Überwiegend folgt man Kōichi (Ryūnosuke Kamiki) auf seinem Weg, der sein Schicksal und seine Schuld eng mit dem Monster verbunden sieht. Die zwischenmenschlichen Episoden sind überwiegend gelungen und es ist oft überraschend ruhig, sieht man von den emotionalen Ausbrüchen und manch pathetischer Szene ab, wie sie im japanischen Kino eben vorkommen. Das ist aber keine Kritik, diese äußern dafür manche Figuren. An der Untätigkeit der Regierung und der Vermeidung von Verantwortung. Es wird nicht übermäßig eingebracht, zeichnet aber so das gesellschaftliche Bild des hier gezeigten Nachkriegsjapan noch etwas schärfer.

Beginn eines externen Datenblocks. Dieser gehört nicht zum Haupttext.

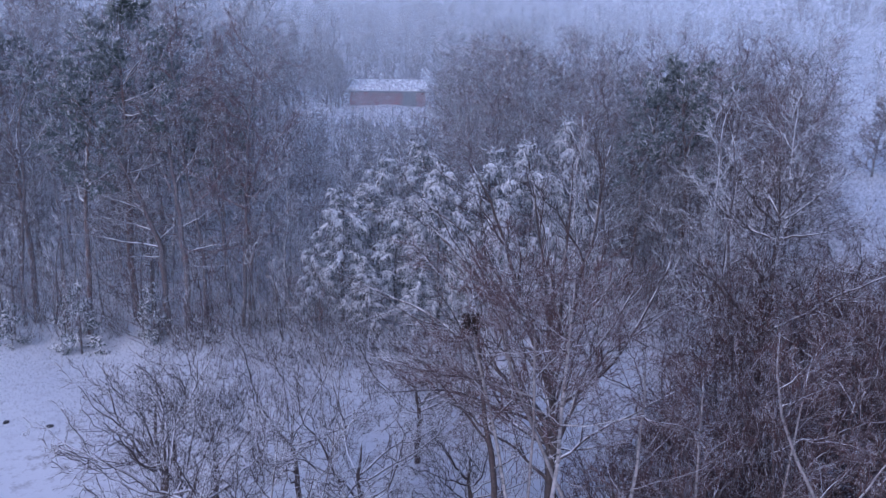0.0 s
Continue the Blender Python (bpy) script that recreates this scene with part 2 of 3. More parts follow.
def build_ground():
    near_x, near_y = np.arange(-70, 131, 1.6), np.arange(-12, 171, 1.6)
    out = np.array([15, 40, 80, 140, 220, 330, 480, 700, 1000, 1500, 2300, 3400])
    xs = np.concatenate([-70 - out[::-1], near_x, near_x[-1] + out])
    ys = np.concatenate([-12 - out[::-1], near_y, near_y[-1] + out])
    gx, gy = np.meshgrid(xs, ys)
    v = np.stack([gx, gy, ground_z(gx, gy)], -1).reshape(-1, 3)
    nx, ny = len(xs), len(ys)
    i, j = np.meshgrid(np.arange(ny - 1), np.arange(nx - 1), indexing="ij")
    p = (i * nx + j).ravel()
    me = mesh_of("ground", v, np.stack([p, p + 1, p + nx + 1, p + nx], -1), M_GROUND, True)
    tagged(new("ground", me), "snow-covered ground with brown patches and a darker round one under the thicket", "ground", kind="structure")


build_ground()


def at_ground(x, y, turn=0.0, size=1.0, sink=0.05):
    return pose(x, y, float(ground_z(x, y)) - sink, 0, 0, turn) @ Matrix.Diagonal((size, size, size, 1))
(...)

Was die Auftritte des titelgebenden Monsters angeht, so sind diese etwas rar gesät. Aber wenn es zuschlägt, dann mit Nachwirkung. Kommt es erst zu kleineren Zwischenfällen, die dennoch schon effektiv inszeniert sind, so bringt die Tokio-Sequenz den Schrecken derart eindrücklich auf die Leinwand, wie man es in dieser Ernsthaftigkeit wohl seit dem Erstling nicht mehr geschafft hat. Dieser Godzilla ist die reine Zerstörung, das Sinnbild einer atomaren Waffe, grimmig und bedrohlich. Frühere, gar freundliche Inkarnationen werden hier einfach aus dem Gedächtnis gewischt. Diese Sequenz, gerade zum Ende hin, ist so mitreißend und aufwühlend, wie ich es im Kino schon lange nicht mehr erlebt habe.Natürlich kommt auch noch ein adäquater Showdown, der zwar nicht mehr ganz so emotional, aber dennoch packend inszeniert ist.

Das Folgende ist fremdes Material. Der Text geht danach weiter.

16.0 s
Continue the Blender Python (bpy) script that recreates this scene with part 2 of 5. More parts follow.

Anteil daran hat auch der gelungene Score von Naoki Satō, der durchweg passende Töne findet. Die Kirsche auf der Tonspur ist dann noch die Verwendung des Hauptthemas aus dem 1954er Original, das noch einmal für Gänsehaut sorgt. Auch die Effekte sind überwiegend gelungen, manche Einstellung auf dem Wasser wirkt artifiziell. Godzilla selbst ist hier trotz manch starrer Bewegung eine der besseren Versionen, sicherlich aber eine der am bedrohlichsten wirkenden.
Kritik, abseits der nicht immer perfekten FX, gibt es nicht viel. Die Episode um einen Kōichi von früher bekannten Mechaniker hätte man etwas kürzen können und die Idee, wie man Godzilla beikommen will, mutet im Hinblick auf den sonst so geerdeten Film etwas zu phantastisch an. Auch hätte es, wie immer, gerne mehr von der verstrahlten Riesenechse geben dürfen. Letztlich schadet das dem Film insgesamt aber nur wenig.

„Godzilla Minus One“ geht zurück zu den Wurzeln der Reihe und zeigt die Kreatur als das finstere Monstrum, als das es erdacht war. Der Schrecken der Atombombenabwürfe bekommt hier (wieder) ein Gesicht, der Ton ist ernst und die Schicksale der Menschen in einem vom Krieg gebeutelten Japan mehr als nur Staffage. Begleitet von einem starken Score sorgt Godzilla in diesem Teil wie im Erstling vor 70 Jahren für Entsetzen. Einer der stärksten Einträge in die Reihe und ein erneuter Beweis dafür, dass die besten Godzilla-Filme eben doch aus Japan kommen.